Train and Predict with R and UDFs

This section describes how to train and predict with R using Exasol user defined functions (UDFs).

In this section you will learn how you can use R and Exasol, both as standalone tools and combined, to run a machine learning algorithm such as random forest on your data. In the tutorials in this section you will use the Exasol R package together with Exasol user defined functions (UDFs), and sample data from the Boston Housing public data set.

UDFs provide a flexible interface for integrating the Java, Lua, Python and R languages in an Exasol native environment. By using UDFs you can develop your own analysis, processing, or generation functions, and then execute them in parallel inside Exasol.

The Exasol R package enables you to use UDFs through the exa.createScript() function, which deploys R code dynamically from any R environment into an Exasol database.

The examples in this section use RStudio, but you can use any development environment for R.

For more information about how to use UDFs, see UDF Scripts.

For more information about how to install the Exasol R package and connect R with Exasol, see Exasol R Package .

About the tutorials

In the tutorials you will first train a model on data from the Boston Housing data set. The trained model is then used to make predictions on separate (unseen) test data from this data set. Since the response variable that you want to predict is continuous (the median value of housing), this is a regression example.

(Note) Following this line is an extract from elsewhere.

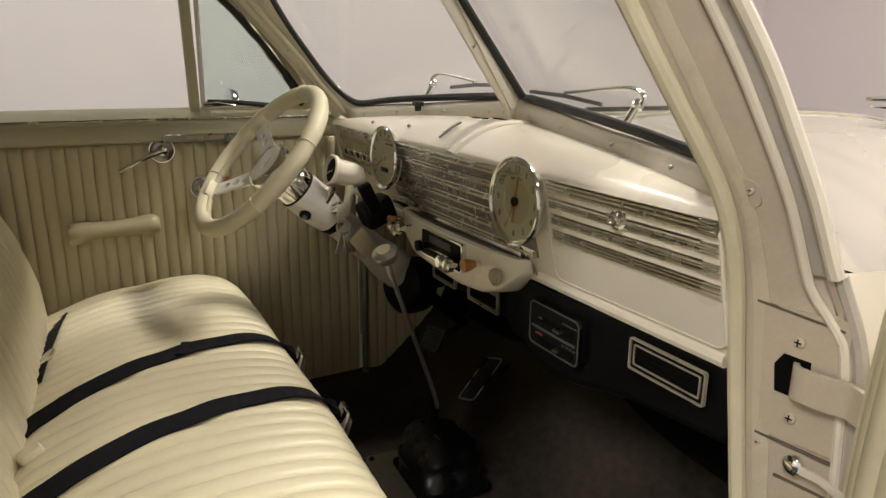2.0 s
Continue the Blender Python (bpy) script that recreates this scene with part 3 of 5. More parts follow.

A typical scenario would be to load data from a local machine into R or RStudio, train the model, and evaluate and make predictions in this environment. In the following tutorials we also describe som alternative scenarios.

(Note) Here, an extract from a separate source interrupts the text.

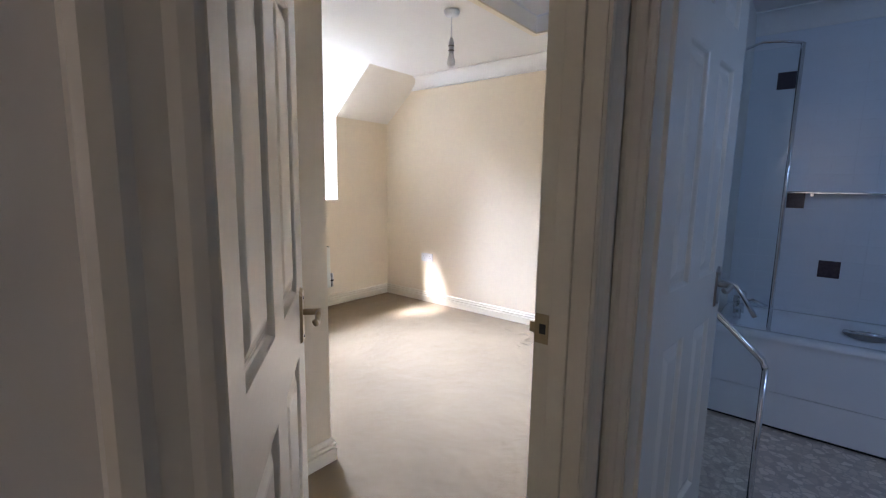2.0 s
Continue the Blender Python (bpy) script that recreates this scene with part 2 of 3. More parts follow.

Train Locally and Predict in Exasol

In the first tutorial you will train the model in the R environment, then upload the model to Exasol and predict using a UDF.

Train and Predict in Exasol

In this tutorial you will use UDFs to both train and predict in R inside your Exasol environment, using the data from the first tutorial.

Predict Through UDF in SQL

This scenario is similar to the second tutorial, except that you will load the data from the Exasol database into a SQL development tool and run the prediction UDF there.